Start Collected material

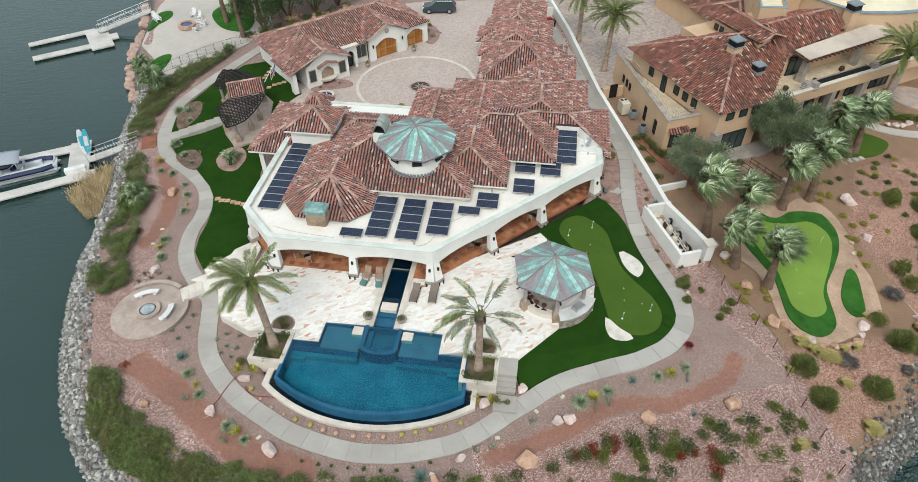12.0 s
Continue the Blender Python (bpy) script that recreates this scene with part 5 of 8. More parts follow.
flat_block([(22.1, 12.7), (23.9, 6.4), (28, 4.5), (46, 0.5), (47, 20), (36, 25), (22, 24)], 3.0, 9.3, 0.45, 0.3)
flat_block([(24.3, 15.6), (21.9, 12.5), (26.6, 9.75), (28.9, 12.3)], 8.9, 10.2, 0.4, 0.3)
flat_block([(14.3, 11.8), (17.0, 10.35), (20.1, 14.4), (17.4, 16.0)], 6.0, 9.6, 0.4, 0.45)
flat_block([(16.9, 15.4), (22.0, 13.1), (24.5, 15.9), (19.5, 19.7)], 5.0, 9.15, 0.4, 0.3)


def chimney(p, q, z0, z1, size, mat):
    c = empty("chimney", NBR @ pose(p, q, z0), "stucco chimney with a dark glazed metal cap", "chimney", "neighbour chimneys")
    Kit().box((0, 0, 0), (size, size, z1 - z0)).part("shaft", mat, c)
    Kit().box((0, 0, z1 - z0), (size * 1.18, size * 1.18, 0.12)).part("shoulder", BLUECAP, c)
    Kit().box((0, 0, z1 - z0 + 0.14), (size * 1.0, size * 1.0, 0.6)).part("cage", STEELDARK, c, "black mesh cage")
    k = Kit()
    s = size * 0.6
    k.put([(-s, -s, 0), (s, -s, 0), (s, s, 0), (-s, s, 0), (0, 0, 0.42), (-s, -s, -.1), (s, -s, -.1), (s, s, -.1), (-s, s, -.1)], [(0, 1, 4), (1, 2, 4), (2, 3, 4), (3, 0, 4), (5, 6, 1, 0), (6, 7, 2, 1), (7, 8, 3, 2), (8, 5, 0, 3)])
    k.part("hood", BLUECAP, c, "grey metal pyramid hood", at=pose(0, 0, z1 - z0 + 0.84))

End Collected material

■ Problem description: Return only the lines running from the top of the data to the line that holds "9.15, 0.4, 0.3)". Include both of those lines, but skip the pictures.

■ Solution to this problem:
12.0 s
Continue the Blender Python (bpy) script that recreates this scene with part 5 of 8. More parts follow.
flat_block([(22.1, 12.7), (23.9, 6.4), (28, 4.5), (46, 0.5), (47, 20), (36, 25), (22, 24)], 3.0, 9.3, 0.45, 0.3)
flat_block([(24.3, 15.6), (21.9, 12.5), (26.6, 9.75), (28.9, 12.3)], 8.9, 10.2, 0.4, 0.3)
flat_block([(14.3, 11.8), (17.0, 10.35), (20.1, 14.4), (17.4, 16.0)], 6.0, 9.6, 0.4, 0.45)
flat_block([(16.9, 15.4), (22.0, 13.1), (24.5, 15.9), (19.5, 19.7)], 5.0, 9.15, 0.4, 0.3)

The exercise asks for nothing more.